▶ [DATASET EXTRACT]
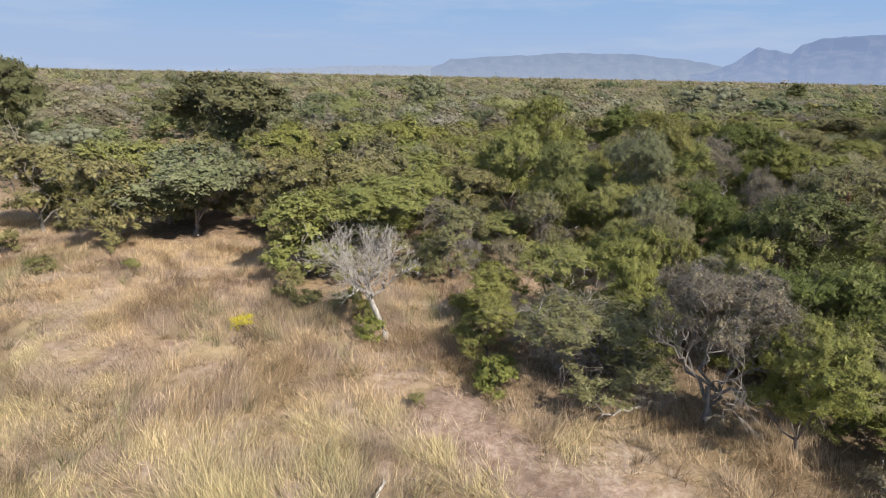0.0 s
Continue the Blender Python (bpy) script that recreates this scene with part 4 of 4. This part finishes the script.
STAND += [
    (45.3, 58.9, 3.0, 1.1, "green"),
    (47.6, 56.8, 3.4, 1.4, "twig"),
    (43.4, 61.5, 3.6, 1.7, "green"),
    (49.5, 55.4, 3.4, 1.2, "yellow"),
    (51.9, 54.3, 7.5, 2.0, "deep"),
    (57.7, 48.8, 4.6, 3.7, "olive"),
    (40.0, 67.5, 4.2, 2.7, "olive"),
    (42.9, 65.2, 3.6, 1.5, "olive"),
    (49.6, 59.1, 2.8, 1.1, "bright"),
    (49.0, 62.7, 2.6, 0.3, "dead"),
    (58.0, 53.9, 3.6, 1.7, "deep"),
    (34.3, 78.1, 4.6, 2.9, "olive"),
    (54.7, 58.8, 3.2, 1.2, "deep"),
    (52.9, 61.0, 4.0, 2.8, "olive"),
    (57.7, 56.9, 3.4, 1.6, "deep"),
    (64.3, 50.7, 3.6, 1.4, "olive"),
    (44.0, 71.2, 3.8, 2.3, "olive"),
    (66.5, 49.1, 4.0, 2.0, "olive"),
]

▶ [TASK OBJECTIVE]
Your task is an exact transcription of all the data, minus the pictures.

▶ [THE OUTPUT]
0.0 s
Continue the Blender Python (bpy) script that recreates this scene with part 4 of 4. This part finishes the script.
STAND += [
    (45.3, 58.9, 3.0, 1.1, "green"),
    (47.6, 56.8, 3.4, 1.4, "twig"),
    (43.4, 61.5, 3.6, 1.7, "green"),
    (49.5, 55.4, 3.4, 1.2, "yellow"),
    (51.9, 54.3, 7.5, 2.0, "deep"),
    (57.7, 48.8, 4.6, 3.7, "olive"),
    (40.0, 67.5, 4.2, 2.7, "olive"),
    (42.9, 65.2, 3.6, 1.5, "olive"),
    (49.6, 59.1, 2.8, 1.1, "bright"),
    (49.0, 62.7, 2.6, 0.3, "dead"),
    (58.0, 53.9, 3.6, 1.7, "deep"),
    (34.3, 78.1, 4.6, 2.9, "olive"),
    (54.7, 58.8, 3.2, 1.2, "deep"),
    (52.9, 61.0, 4.0, 2.8, "olive"),
    (57.7, 56.9, 3.4, 1.6, "deep"),
    (64.3, 50.7, 3.6, 1.4, "olive"),
    (44.0, 71.2, 3.8, 2.3, "olive"),
    (66.5, 49.1, 4.0, 2.0, "olive"),
]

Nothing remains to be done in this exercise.